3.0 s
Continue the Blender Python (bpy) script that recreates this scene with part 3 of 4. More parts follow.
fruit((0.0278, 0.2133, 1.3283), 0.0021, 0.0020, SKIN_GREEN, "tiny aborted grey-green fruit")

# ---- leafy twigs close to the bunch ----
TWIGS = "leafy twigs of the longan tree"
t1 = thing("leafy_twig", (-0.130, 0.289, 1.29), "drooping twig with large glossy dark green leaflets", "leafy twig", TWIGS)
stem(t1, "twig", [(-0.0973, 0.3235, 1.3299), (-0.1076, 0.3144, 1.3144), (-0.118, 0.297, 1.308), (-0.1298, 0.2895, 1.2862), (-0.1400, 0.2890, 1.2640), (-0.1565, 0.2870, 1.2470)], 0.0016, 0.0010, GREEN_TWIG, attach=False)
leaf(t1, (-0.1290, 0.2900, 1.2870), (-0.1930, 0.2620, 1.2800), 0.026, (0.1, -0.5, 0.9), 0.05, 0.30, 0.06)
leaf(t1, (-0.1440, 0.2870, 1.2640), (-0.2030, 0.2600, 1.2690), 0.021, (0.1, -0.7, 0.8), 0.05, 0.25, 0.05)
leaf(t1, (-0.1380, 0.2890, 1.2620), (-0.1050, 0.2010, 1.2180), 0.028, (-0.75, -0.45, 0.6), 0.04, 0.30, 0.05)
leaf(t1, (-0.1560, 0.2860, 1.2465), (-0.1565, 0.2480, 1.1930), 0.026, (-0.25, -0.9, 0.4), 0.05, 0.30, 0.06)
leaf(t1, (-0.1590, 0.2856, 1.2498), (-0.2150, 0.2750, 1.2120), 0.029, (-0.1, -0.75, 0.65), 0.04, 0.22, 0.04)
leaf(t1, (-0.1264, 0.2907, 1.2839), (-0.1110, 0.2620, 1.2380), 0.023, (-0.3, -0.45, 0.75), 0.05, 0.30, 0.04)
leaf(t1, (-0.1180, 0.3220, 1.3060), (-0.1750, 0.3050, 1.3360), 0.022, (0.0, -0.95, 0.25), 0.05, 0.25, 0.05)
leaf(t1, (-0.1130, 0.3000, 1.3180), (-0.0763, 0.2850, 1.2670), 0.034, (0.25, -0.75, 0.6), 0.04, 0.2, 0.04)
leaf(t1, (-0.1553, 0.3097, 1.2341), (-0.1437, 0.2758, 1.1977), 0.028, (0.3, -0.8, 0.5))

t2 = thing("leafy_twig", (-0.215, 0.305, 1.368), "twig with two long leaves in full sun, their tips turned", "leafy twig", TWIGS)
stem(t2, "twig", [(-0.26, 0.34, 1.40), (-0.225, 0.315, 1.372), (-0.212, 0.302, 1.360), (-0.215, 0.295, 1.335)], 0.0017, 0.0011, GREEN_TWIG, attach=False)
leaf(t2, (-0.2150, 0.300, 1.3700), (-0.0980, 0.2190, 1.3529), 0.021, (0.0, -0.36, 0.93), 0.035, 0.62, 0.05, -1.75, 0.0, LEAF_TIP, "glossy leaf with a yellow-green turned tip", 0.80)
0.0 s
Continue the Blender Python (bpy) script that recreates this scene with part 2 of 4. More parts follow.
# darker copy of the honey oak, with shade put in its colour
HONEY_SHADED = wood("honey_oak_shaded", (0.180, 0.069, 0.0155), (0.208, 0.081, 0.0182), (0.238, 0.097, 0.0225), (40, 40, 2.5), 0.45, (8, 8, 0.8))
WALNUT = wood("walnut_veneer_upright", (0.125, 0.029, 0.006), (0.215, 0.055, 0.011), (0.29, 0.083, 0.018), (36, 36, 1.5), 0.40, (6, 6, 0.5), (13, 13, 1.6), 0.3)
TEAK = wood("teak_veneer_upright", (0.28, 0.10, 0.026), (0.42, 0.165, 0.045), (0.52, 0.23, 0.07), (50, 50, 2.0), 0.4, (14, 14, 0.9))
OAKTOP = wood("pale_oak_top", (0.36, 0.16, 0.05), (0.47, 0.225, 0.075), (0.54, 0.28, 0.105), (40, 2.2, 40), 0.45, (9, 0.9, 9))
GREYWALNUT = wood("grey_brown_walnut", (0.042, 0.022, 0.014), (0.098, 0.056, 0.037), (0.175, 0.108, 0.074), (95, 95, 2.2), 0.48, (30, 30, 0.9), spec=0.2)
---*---
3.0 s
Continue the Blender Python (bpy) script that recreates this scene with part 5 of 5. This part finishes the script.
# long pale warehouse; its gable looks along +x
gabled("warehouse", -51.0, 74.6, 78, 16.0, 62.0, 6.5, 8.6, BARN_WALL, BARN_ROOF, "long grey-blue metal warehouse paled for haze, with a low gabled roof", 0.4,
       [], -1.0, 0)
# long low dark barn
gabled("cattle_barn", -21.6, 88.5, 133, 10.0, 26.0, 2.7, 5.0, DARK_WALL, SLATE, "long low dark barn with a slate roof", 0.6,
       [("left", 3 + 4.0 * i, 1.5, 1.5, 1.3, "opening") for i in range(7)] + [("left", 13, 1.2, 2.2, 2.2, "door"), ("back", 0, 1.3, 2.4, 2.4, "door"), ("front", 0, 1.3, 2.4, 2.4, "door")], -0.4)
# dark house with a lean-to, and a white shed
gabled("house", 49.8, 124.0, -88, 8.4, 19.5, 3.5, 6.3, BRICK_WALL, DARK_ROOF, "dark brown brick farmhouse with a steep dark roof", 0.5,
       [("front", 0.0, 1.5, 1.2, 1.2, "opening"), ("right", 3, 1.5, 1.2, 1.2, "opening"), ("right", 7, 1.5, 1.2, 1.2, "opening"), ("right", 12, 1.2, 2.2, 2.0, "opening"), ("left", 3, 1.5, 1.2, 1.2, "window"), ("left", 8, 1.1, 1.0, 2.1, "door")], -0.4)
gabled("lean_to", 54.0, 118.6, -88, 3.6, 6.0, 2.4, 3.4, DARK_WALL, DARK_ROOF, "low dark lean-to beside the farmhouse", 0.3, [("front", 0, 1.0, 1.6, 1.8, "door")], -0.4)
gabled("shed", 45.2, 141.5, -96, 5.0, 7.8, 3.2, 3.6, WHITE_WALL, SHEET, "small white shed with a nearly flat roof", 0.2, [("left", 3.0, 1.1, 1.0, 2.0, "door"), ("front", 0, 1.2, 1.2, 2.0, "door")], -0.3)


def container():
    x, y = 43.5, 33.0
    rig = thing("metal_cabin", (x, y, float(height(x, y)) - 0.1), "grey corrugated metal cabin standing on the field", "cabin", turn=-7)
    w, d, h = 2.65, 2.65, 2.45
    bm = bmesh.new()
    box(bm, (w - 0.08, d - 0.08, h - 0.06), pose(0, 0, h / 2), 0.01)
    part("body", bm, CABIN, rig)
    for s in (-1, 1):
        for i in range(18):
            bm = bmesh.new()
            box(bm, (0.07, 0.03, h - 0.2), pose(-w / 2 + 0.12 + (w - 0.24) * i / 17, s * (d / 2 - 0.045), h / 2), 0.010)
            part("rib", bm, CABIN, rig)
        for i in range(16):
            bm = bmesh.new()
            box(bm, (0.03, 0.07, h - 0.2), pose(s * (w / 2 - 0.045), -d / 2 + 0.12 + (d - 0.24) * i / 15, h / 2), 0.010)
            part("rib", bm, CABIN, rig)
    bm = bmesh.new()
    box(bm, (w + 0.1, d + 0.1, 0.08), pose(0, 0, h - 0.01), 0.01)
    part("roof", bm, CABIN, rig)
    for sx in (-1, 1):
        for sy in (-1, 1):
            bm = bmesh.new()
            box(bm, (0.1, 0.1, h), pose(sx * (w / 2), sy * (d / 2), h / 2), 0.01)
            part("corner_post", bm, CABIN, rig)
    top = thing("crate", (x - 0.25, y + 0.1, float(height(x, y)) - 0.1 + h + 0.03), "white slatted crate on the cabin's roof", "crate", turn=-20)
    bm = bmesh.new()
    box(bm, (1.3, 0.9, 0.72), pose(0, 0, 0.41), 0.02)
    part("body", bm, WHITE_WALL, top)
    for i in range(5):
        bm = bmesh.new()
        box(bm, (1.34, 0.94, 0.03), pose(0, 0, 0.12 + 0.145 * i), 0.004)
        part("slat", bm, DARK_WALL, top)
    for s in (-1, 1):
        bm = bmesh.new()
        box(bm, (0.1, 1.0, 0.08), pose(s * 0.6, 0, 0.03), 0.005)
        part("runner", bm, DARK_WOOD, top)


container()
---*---
● What this task involves
Return the lines of the records that include the string "part".

● Worked answer
Continue the Blender Python (bpy) script that recreates this scene with part 3 of 4. More parts follow.
Continue the Blender Python (bpy) script that recreates this scene with part 2 of 4. More parts follow.
Continue the Blender Python (bpy) script that recreates this scene with part 5 of 5. This part finishes the script.
    part("body", bm, CABIN, rig)
            part("rib", bm, CABIN, rig)
            part("rib", bm, CABIN, rig)
    part("roof", bm, CABIN, rig)
            part("corner_post", bm, CABIN, rig)
    part("body", bm, WHITE_WALL, top)
        part("slat", bm, DARK_WALL, top)
        part("runner", bm, DARK_WOOD, top)